Vol. 4, Issue 8 (2018)
Prevalence of depression, anxiety and stress among male medical students at Najran University, Saudi Arabia
Author(s): Sulaiman Asiri, Amira Asiri, Sibi Ulahannan, Moawia Alshiek MD
Abstract: Objectives: The aim of this 2017 study is to identify the prevalence of depression, anxiety, and stress and their association with Najran university male medical students’ age, monthly income, living status, academic level, daily studying hours outside the university, and the personal problem factor. Also, the authers aim to find out the correlation and its significance if found between depression, anxiety, and stress among the study participants. Methods: This study is cross-sectional and used a mixed approach (quantitative and qualitative) with 49% (i.e. 67 students) response rate. All population was included in the study due to its small size [i.e. (N=136), including all levels of male medical students at Najran University and excluding female medical students and first year-students]. Data was anonymously collected using a hardcopy self-administrated survey (DASS-21-tool).
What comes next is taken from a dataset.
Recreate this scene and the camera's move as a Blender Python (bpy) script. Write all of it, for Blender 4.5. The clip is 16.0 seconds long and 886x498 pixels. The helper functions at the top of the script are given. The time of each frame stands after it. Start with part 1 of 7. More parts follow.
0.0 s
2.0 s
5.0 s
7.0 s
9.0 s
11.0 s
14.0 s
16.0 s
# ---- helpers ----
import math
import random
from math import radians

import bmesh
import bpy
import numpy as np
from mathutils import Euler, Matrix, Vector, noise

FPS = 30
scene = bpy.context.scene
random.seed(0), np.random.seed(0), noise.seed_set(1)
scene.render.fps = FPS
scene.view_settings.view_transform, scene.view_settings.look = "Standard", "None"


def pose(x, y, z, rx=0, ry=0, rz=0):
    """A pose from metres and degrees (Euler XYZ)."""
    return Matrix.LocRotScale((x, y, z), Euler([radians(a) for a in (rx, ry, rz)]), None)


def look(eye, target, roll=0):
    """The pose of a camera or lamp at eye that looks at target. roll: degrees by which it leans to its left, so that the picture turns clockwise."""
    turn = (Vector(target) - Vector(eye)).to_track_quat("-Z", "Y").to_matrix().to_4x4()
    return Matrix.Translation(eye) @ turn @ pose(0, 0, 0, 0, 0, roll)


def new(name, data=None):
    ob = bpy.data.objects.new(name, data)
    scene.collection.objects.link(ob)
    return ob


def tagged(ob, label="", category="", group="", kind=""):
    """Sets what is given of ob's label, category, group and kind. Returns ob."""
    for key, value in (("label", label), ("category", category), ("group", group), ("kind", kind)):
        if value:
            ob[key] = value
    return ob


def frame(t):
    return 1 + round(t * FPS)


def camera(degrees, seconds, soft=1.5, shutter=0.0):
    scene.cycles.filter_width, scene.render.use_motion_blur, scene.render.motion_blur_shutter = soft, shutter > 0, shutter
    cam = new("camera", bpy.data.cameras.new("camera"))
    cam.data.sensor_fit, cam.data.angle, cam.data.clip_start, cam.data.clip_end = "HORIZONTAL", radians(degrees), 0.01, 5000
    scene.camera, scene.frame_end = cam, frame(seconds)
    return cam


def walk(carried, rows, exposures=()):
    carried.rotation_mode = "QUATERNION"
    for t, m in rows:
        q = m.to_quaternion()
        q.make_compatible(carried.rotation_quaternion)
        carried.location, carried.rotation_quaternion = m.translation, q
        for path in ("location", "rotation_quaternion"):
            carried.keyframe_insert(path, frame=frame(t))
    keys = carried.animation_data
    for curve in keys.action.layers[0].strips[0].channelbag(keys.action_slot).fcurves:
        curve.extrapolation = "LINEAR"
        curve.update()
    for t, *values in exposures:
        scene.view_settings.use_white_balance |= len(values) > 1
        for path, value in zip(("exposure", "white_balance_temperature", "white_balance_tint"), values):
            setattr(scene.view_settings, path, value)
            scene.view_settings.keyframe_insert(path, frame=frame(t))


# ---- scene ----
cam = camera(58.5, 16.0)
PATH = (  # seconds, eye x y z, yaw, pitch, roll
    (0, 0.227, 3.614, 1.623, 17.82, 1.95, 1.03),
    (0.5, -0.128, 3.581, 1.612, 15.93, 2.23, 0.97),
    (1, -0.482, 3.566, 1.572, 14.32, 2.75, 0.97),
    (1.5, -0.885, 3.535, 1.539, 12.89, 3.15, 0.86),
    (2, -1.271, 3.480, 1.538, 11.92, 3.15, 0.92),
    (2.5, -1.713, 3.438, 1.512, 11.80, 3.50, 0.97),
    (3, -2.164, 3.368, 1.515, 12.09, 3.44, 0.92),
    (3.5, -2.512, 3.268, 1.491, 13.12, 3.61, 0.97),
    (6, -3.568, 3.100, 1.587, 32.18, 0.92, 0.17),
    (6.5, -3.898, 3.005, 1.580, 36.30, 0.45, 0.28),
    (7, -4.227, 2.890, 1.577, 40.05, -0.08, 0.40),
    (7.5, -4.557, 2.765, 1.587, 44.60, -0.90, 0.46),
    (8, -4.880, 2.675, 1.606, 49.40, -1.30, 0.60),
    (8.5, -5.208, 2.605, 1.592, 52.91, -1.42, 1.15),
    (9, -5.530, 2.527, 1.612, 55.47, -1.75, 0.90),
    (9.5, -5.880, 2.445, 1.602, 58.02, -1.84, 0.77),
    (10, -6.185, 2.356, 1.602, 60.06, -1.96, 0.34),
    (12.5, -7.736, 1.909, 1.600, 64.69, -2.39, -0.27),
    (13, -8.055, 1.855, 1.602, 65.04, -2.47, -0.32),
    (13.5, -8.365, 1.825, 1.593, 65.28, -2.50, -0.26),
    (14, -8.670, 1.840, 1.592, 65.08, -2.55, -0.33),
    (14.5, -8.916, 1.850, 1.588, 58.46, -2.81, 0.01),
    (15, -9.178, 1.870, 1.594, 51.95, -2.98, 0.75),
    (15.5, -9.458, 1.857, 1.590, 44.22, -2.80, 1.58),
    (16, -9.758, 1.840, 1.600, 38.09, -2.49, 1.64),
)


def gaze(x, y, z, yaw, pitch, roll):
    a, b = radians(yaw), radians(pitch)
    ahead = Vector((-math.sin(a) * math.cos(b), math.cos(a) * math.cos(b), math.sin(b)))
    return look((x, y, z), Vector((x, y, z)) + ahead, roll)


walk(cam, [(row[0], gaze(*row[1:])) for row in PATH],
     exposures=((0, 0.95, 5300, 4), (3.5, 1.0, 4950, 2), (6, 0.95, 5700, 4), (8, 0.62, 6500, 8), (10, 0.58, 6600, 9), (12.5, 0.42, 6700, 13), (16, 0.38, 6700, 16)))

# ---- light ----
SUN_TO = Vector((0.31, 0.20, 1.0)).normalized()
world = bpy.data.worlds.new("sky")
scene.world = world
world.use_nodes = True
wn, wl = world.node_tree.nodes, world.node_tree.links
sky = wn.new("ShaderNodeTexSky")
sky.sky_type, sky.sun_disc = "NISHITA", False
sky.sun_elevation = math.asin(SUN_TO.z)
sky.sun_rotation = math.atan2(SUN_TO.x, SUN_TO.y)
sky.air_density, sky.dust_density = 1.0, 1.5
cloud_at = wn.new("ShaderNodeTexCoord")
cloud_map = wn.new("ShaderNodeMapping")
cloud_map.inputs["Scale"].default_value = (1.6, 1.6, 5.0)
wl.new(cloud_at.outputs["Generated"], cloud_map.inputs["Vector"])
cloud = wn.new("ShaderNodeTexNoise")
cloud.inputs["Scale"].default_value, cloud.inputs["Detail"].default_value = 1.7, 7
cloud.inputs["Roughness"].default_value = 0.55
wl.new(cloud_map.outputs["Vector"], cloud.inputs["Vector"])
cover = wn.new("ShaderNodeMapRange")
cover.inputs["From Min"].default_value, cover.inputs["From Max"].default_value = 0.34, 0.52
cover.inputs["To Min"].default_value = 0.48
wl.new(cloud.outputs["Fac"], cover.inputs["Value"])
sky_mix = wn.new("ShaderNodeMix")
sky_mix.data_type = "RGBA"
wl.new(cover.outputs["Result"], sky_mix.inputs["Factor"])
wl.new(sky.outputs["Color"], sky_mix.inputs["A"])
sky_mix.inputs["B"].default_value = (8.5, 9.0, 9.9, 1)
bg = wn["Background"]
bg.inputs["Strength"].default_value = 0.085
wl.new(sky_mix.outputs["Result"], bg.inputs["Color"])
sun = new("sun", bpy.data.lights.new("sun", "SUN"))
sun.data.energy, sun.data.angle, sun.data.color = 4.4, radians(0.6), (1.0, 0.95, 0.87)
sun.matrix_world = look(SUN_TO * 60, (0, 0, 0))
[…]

Descriptive and inferential statistics were done using the Statistical Package for the Social Sciences (SPSS) Software. Results: Overall, the prevalence of depression, anxiety, and stress was high. Stress was significantly associated with the living status of the students (P=0.028), while academic level and daily studying hours outside the University were significantly associated with depression with P=0.015 and P=0.023 respectively. However, no significant association was found between anxiety and any variable in our study. Also, there was a positive association between depression and anxiety, between depression and stress and between anxiety and stress scores. Conclusions: With a high prevalence of depression, anxiety, and stress among male medical students is reported, this issue should be considered when planning educational programs for medical students.